Now, what can you do? You can: (1) Play by Apple's rules and do whatever their license allows you to do or (2) Feel free to create your own OS. When you create it, it's yours, and you can do whatever you want with it -- sell, refuse to sell, add DRM, not add DRM, etc.
Apple can do whatever they want. You (and psystar, and everyone else) can't do jack besides whatever is allowed by Apple's license. It's that simple. Tough luck.
Jobs? Which jobs?
People really are amazing.
In other words, you did so for reasons that were, at least in part, ideological. Unwilling to pay the price Apple sets for the hardware/software combinations it sells, and seemingly unable to use any of the available open source solutions for installing a retail OS X disc onto commodity hardware, you chose to patronize a company whose business model was widely known to be legally questionable at best, and which was engaged in an ongoing legal battle with a company with the intent and resources to defend their assertion that Psystar's business practice was illegal.

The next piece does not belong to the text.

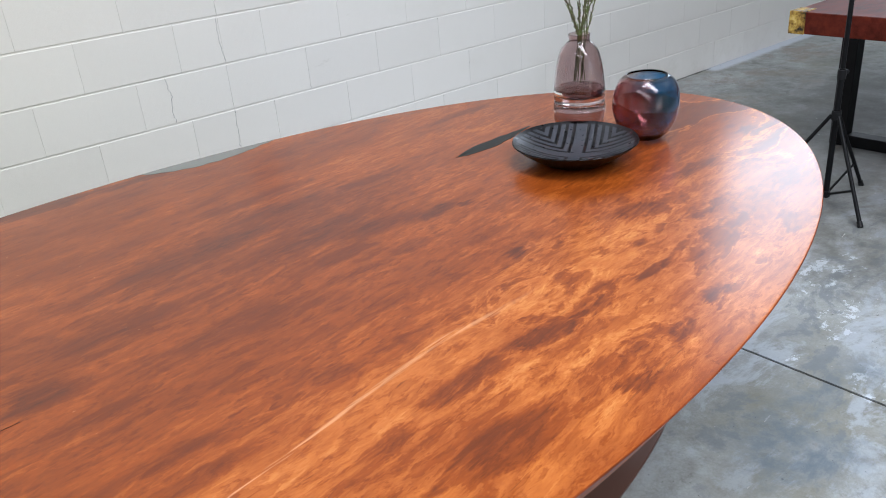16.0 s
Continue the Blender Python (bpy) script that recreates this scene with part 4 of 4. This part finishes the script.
def wall_crack(pts, width, seed):
    """A hairline crack through a painted block."""
    rr = random.Random(seed)
    line = []
    for (x0, z0), (x1, z1) in zip(pts, pts[1:]):
        line += [(x0 + (x1 - x0) * k / 5 + rr.uniform(-0.004, 0.004), z0 + (z1 - z0) * k / 5) for k in range(5)]
    line.append(pts[-1])
    lo = [(x - width * rr.uniform(0.2, 0.7), z) for x, z in line]
    hi = [(x + width * rr.uniform(0.2, 0.7), z) for x, z in line]
    tagged(part("wall_crack", prism(lo + hi[::-1], 1, WALL_Y - 0.0011, WALL_Y + 0.004), M_CRACK), "thin grey crack in a painted block", "crack", "cracks in the wall")


wall_crack([(1.920, 0.787), (1.926, 0.751), (1.935, 0.706), (1.927, 0.656), (1.930, 0.598)], 0.0015, 5)
wall_crack([(2.200, 0.587), (2.199, 0.50), (2.193, 0.43), (2.196, 0.394)], 0.0012, 6)
wall_crack([(2.194, 0.987), (2.190, 0.90), (2.203, 0.80)], 0.0016, 7)

# ---- blue air line on the pier ----
air = thing("air_pipe", Matrix.Identity(4), "blue plastic air line with an elbow and black coupling", "pipe")
PX, PY = -1.302, PIER_Y - 0.034
arc = [(PX - 0.03 + 0.03 * math.cos(a), PY, 1.022 - 0.03 * math.sin(a)) for a in np.linspace(0, math.pi / 2, 7)]
part("upright", tubed([(PX, PY, 3.2), (PX, PY, 1.06)], 0.0165, 16), M_BLUE, air, "", 40)
part("elbow", tubed([(PX, PY, 1.065), *arc, (PX - 0.062, PY, 0.992)], 0.0215, 16), M_BLUE, air, "", 50)
part("branch", tubed([(PX - 0.05, PY, 0.992), (-2.4, PY, 0.992)], 0.0165, 16), M_BLUE, air, "", 40)
part("coupling", tubed([(x, PY, 0.992) for x in (-1.470, -1.463, -1.427, -1.417, -1.405)], [0.024, 0.028, 0.028, 0.024, 0.022], 16), M_DARKPLASTIC, air, "black compression coupling", 40)
part("collar", tubed([(-1.515, PY, 0.992), (-1.478, PY, 0.992)], 0.0185, 16), M_WHITE, air, "white collar", 40)
for x, z, w, h in ((-1.404, 0.452, 0.007, 0.088), (-1.441, 0.508, 0.010, 0.012), (-1.438, 0.183, 0.018, 0.014), (-1.398, 1.112, 0.010, 0.020)):
    rr = random.Random(int(z * 1000))
    ring_ = [(x + w / 2 * rr.uniform(0.5, 1.1) * math.cos(a), z + h / 2 * rr.uniform(0.7, 1.1) * math.sin(a)) for a in np.linspace(0, 2 * math.pi, 13)[:-1]]
    tagged(part("paint_chip", prism(ring_, 1, PIER_Y - 0.0016, PIER_Y + 0.004), M_HOLE), "dark chip knocked out of the painted pier", "chip", "chips in the pier")
stub = thing("pipe_plug", pose(-1.56, PIER_Y, 1.24), "small metal plug in the pier", "plug")
part("head", tubed([(0, 0.001, 0), (0, -0.014, 0)], 0.011, 12), M_GREYMETAL, stub, "", 40)

# ---- past the table: a light stand and another table ----
stand = thing("light_stand", pose(4.073, 9.093, 0), "black folding light stand beside the tables", "light stand")
part("column", tubed([(0, 0, 0.025), (0, 0, 0.60)], 0.0125, 14), M_BLACKSTEEL, stand, "", 40)
part("upper_tube", tubed([(0, 0, 0.58), (0, 0, 1.75)], 0.0100, 14), M_BLACKSTEEL, stand, "", 40)
part("clamp", tubed([(0, 0, 0.555), (0, 0, 0.595)], 0.018, 14), M_DARKPLASTIC, stand, "", 40)
part("clamp_knob", tubed([(0.014, 0, 0.575), (0.045, 0, 0.578)], [0.006, 0.011], 10), M_DARKPLASTIC, stand, "", 40)
part("collar", tubed([(0, 0, 0.380), (0, 0, 0.420)], 0.020, 14), M_DARKPLASTIC, stand, "", 40)
part("lower_collar", tubed([(0, 0, 0.030), (0, 0, 0.055)], 0.018, 14), M_DARKPLASTIC, stand, "", 40)
for a in (-126, -6, 114):
    d = Vector((math.cos(radians(a)), math.sin(radians(a)), 0))
    leg = part("leg", tubed([d * 0.018 + Vector((0, 0, 0.40)), d * 0.285 + Vector((0, 0, 0.008))], 0.0085, 10), M_BLACKSTEEL, stand, "", 40)
    part("foot", tubed([d * 0.275 + Vector((0, 0, 0.022)), d * 0.290 + Vector((0, 0, 0.001))], 0.0115, 10), M_DARKPLASTIC, leg, "", 40)
    part("strut", tubed([d * 0.016 + Vector((0, 0, 0.045)), d * 0.200 + Vector((0, 0, 0.130))], 0.0055, 8), M_BLACKSTEEL, stand, "", 40)

tab2 = thing("slab_table", pose(4.40, 9.51, 0), "red brown slab table with a gold flecked corner on black legs", "table")
part("tabletop", boxed(0.0, 2.6, -1.25, 0.0, 0.65, 0.75, 0.004, 2), M_REDWOOD, tab2, "thick red brown slab")
part("resin_corner", boxed(-0.003, 0.10, -0.075, 0.003, 0.648, 0.753, 0.004, 2), M_GOLD, tab2, "gold flecked resin corner")
for x in (0.48, 1.90):
    leg = bmesh.new()
    box(leg, x - 0.04, x + 0.04, -0.14, -0.06, 0.0, 0.65, 0.003)
    frame_ = part("leg_frame", leg, M_BLACKSTEEL, tab2, "black steel box leg")
    part("upright", boxed(x - 0.04, x + 0.04, -0.95, -0.87, 0.0, 0.65, 0.003), M_BLACKSTEEL, frame_)
    part("foot_bar", boxed(x - 0.04, x + 0.04, -0.87, -0.14, 0.0, 0.06, 0.003), M_BLACKSTEEL, frame_)
    part("head_bar", boxed(x - 0.04, x + 0.04, -0.87, -0.14, 0.60, 0.65, 0.003), M_BLACKSTEEL, frame_)

# ---- the blocks of the wall and the pier ----
block_meshes = {}


def block(parent, x0, x1, z0, z1, y, depth):
    """One painted block, its face at y, with eased edges; alike blocks share a mesh."""
    key = (round(x1 - x0, 3), round(z1 - z0, 3), round(depth, 3))
    if key not in block_meshes:
        w, h = key[0] / 2, key[1] / 2
        c = 0.0022
        bm = bmesh.new()
        vs = [[bm.verts.new((sx * (w - i * 0.35), yy, sz * (h - i))) for sx, sz in ((-1, -1), (1, -1), (1, 1), (-1, 1))] for yy, i in ((0.0, c), (c * 0.8, 0.0), (key[2], 0.0))]
        bm.faces.new(vs[0])
        for a, b in zip(vs, vs[1:]):
            for k in range(4):
                bm.faces.new((a[k], a[(k + 1) % 4], b[(k + 1) % 4], b[k]))
        block_meshes[key] = finish(bm, "block", M_BLOCK)
    ob = new("block", block_meshes[key])
    ob.parent = parent
    ob.location = ((x0 + x1) / 2, y + random.Random(len(bpy.data.objects)).uniform(-0.0007, 0.0007), (z0 + z1) / 2)
    return ob


JH = 0.0028
tops = [0.19 + 0.2 * k for k in range(10)]
for k, zt in enumerate(tops):
    zb = 0.0 if k == 0 else zt - 0.2
    off = 0.0 if k % 2 == 1 else 0.20
    xs = [PIER_X] + [x for x in np.arange(-1.8 + off, 7.2, 0.4) if x > PIER_X + 0.08]
    if k % 2 == 0:
        xs = sorted(xs + [2.2])
    for x0, x1 in zip(xs, xs[1:]):
        JV = 0.0005 if x0 < 0.15 else 0.0002
        block(wall, float(x0) + JV, float(x1) - JV, zb + (JH if k else 0.001), zt - JH, WALL_Y, 0.003 + 0.02)
JV = 0.0009
for k, zt in enumerate(tops):
    zb = 0.0 if k == 0 else zt - 0.2
    w = 0.40 if k % 2 else 0.20
    xs = [PIER_X - w - 0.4, PIER_X - w, PIER_X]
    for x0, x1 in zip(xs, xs[1:]):
        block(pier, x0 + JV, x1 - (0 if x1 == PIER_X else JV), zb + (JH if k else 0.001), zt - JH, PIER_Y, 0.229 if x1 == PIER_X else 0.02)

Now, having ignored those who posted that they felt Psystar was doing something wrong by selling their so-called "Open Computers" as well as those who suggested that the core of the Rebel EFI product itself was code copied without license or attribution from existing open source projects designed to accomplish the same aim, you wish to take Psystar to task for failing to meet the promises on its website.
What made you think this was a company that intended to keep its promises?
What made you think this was a company that would be able to stay in business long enough to keep any promises it actually did intend to?
You didn't spend your money on a product, and you didn't pay it to a going concern. You made your purchase to make a statement-- that you believed Psystar was doing something good, or at least something right. Your voice was heard; unfortunately, things did not turn out that well.
What more can you possibly ask? This is like picking a lame horse to win because of the great payoff odds, and then beating it into glue when it fails to place.
Sorry, I don't have a car analogy for this. Give me a minute.